--- Start Record extracts ---
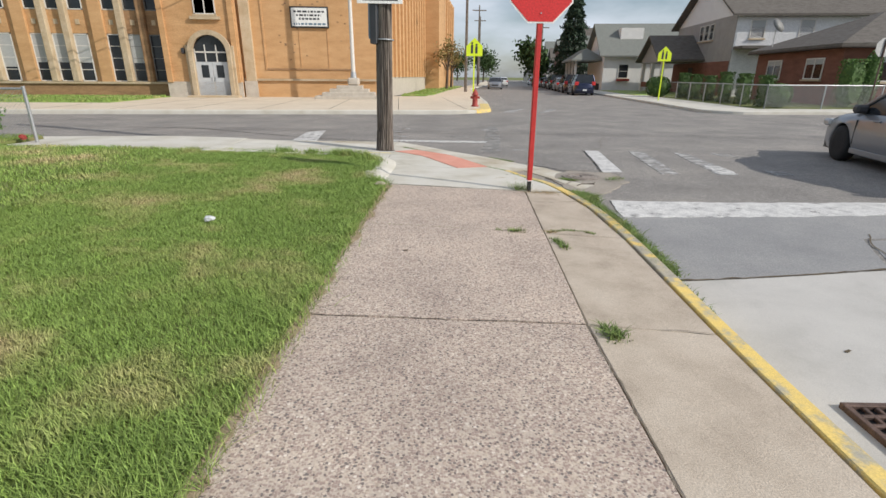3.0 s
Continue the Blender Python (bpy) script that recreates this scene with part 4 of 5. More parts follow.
FY = 38.0
school = thing("school_building", "long two-storey buff brick school with stone trim", "school", (0, 0, 0), kind="structure")
wing = part("wall", boxm(-75, -13.6, FY + .45, FY + 14, -.1, 11.2), ORANGE, school, "orange-buff brick wall")
part("plinth", boxm(-75, -13.6, FY + .2, FY + .5, -.1, .78), BUFF, school, "brick plinth")
part("sill_band", boxm(-75, -13.6, FY + .08, FY + .5, .78, .92), CUT_STONE, school, "stone sill course")
# darker brick facing along the plinth's right-hand stretch
part("dark_plinth", boxm(-32, -13.6, FY + .19, FY + .3, -.05, .775), BUFF_DARK, school, "darker buff brick along the plinth")
gk = 0
for g0 in [-14.35 - 4.58 * k for k in range(13)]:
    for k in range(3):
        x = g0 - 1.29 * k
        # the two windows nearest the tower get darker brick and grey frames
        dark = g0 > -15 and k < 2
        r = random.Random(gk)
        for z in (.92, 5.15):
            blind = 0 if dark else r.choice((0, 0, .62, .7, .6) if g0 < -18 else (0, .05, .55))
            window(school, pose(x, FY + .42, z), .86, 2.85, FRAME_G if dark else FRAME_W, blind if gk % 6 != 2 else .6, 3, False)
            gk += 1
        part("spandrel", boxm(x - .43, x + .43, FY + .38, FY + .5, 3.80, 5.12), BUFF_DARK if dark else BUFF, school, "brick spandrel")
        part("spandrel_block", boxm(x - .12, x + .12, FY + .34, FY + .39, 4.3, 4.6), CUT_STONE, school)
        if k < 2:
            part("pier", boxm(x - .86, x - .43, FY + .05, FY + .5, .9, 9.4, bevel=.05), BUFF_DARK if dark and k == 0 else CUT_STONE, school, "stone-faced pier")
    part("brick_pier", boxm(g0 - 3.72, g0 - 3.0, FY + .18, FY + .5, .9, 9.4), ORANGE, school, "broad brick pier")
part("parapet", boxm(-75, -13.6, FY + .1, FY + .5, 9.4, 11.4), BUFF, school)
# entrance tower
part("tower", boxm(-13.6, -9.05, FY - .6, FY + 10, -.1, 13), BUFF, school, "buff brick entrance tower")
part("tower_base", boxm(-13.65, -9.0, FY - .68, FY - .59, -.1, .95), LIMESTONE, school, "pale stone base")
DX = -10.75
arch = bmesh.new()
for k in range(19):
    a = math.pi * k / 18
    b = math.pi * (k + 1) / 18
    if k < 18:
        ring = []
        for rr, yy in ((1.02, -.72), (1.32, -.72), (1.32, -.95), (1.02, -.95)):
            for q in (a, b):
                ring.append(arch.verts.new((DX + rr * math.cos(q), FY + yy, 2.75 + rr * .95 * math.sin(q))))
        for i, j in ((0, 2), (2, 4), (4, 6), (6, 0)):
            arch.faces.new((ring[i], ring[i + 1], ring[j + 1], ring[j]))
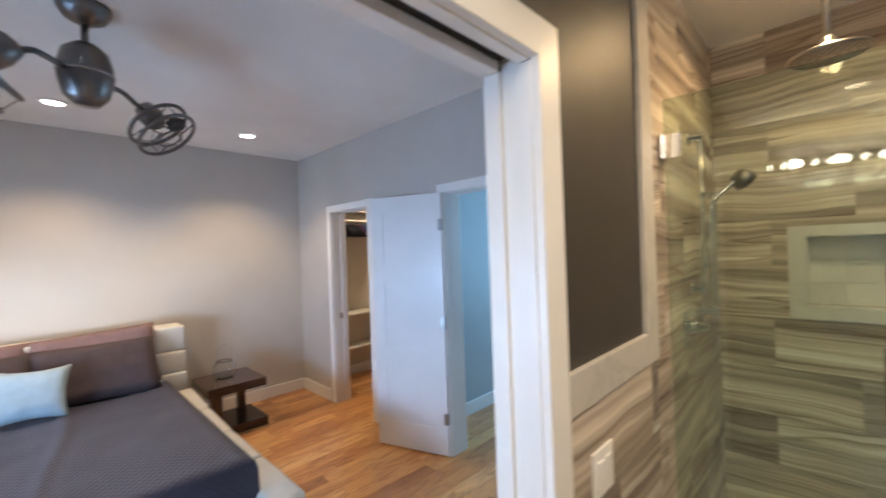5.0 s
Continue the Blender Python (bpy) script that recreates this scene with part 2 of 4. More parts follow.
def leather():
    k = Nodes("cream_leather", 0.42)
    v = k.coords()
    k.color(k.ramp(k.noise(v, 5, 4), [(0.3, (0.63, 0.60, 0.53)), (0.7, (0.73, 0.70, 0.63))]))
    k.bump(k.noise(v, 160, 4), 0.18, 0.002)
    return k.m


def blind_cloth():
    k = Nodes("shade_fabric", 0.9)
    k.color((0.62, 0.68, 0.80))
    v = k.coords((1, 1, 1))
    weave = k.noise(v, 500, 2)
    k.bump(weave, 0.15, 0.0005)
    tr = k.add("ShaderNodeBsdfTranslucent")
    k.link(k.ramp(k.noise(v, 1.6, 2), [(0.3, (0.52, 0.66, 0.90)), (0.7, (0.60, 0.74, 0.96))]), tr.inputs["Color"])
    mx = k.add("ShaderNodeMixShader")
    mx.inputs[0].default_value = 0.7
    k.link(k.b.outputs[0], mx.inputs[1])
    k.link(tr.outputs[0], mx.inputs[2])
    k.link(mx.outputs[0], k.t.nodes["Material Output"].inputs[0])
    return k.m


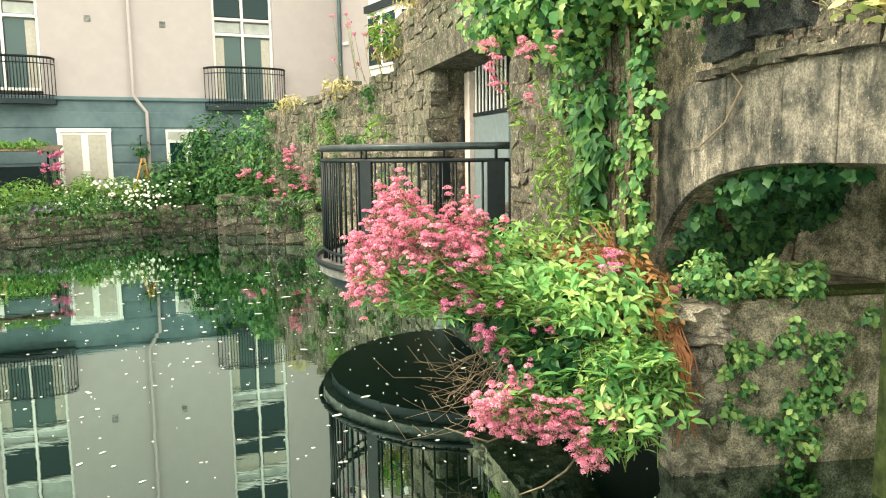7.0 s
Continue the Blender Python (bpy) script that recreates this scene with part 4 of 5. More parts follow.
--- End Record extracts ---
Given problem:
Leave out every picture and copy verbatim the lines running from the line containing "4. More parts follow." through the final line of the data.

Task solution:
Continue the Blender Python (bpy) script that recreates this scene with part 2 of 4. More parts follow.
def leather():
    k = Nodes("cream_leather", 0.42)
    v = k.coords()
    k.color(k.ramp(k.noise(v, 5, 4), [(0.3, (0.63, 0.60, 0.53)), (0.7, (0.73, 0.70, 0.63))]))
    k.bump(k.noise(v, 160, 4), 0.18, 0.002)
    return k.m


def blind_cloth():
    k = Nodes("shade_fabric", 0.9)
    k.color((0.62, 0.68, 0.80))
    v = k.coords((1, 1, 1))
    weave = k.noise(v, 500, 2)
    k.bump(weave, 0.15, 0.0005)
    tr = k.add("ShaderNodeBsdfTranslucent")
    k.link(k.ramp(k.noise(v, 1.6, 2), [(0.3, (0.52, 0.66, 0.90)), (0.7, (0.60, 0.74, 0.96))]), tr.inputs["Color"])
    mx = k.add("ShaderNodeMixShader")
    mx.inputs[0].default_value = 0.7
    k.link(k.b.outputs[0], mx.inputs[1])
    k.link(tr.outputs[0], mx.inputs[2])
    k.link(mx.outputs[0], k.t.nodes["Material Output"].inputs[0])
    return k.m


7.0 s
Continue the Blender Python (bpy) script that recreates this scene with part 4 of 5. More parts follow.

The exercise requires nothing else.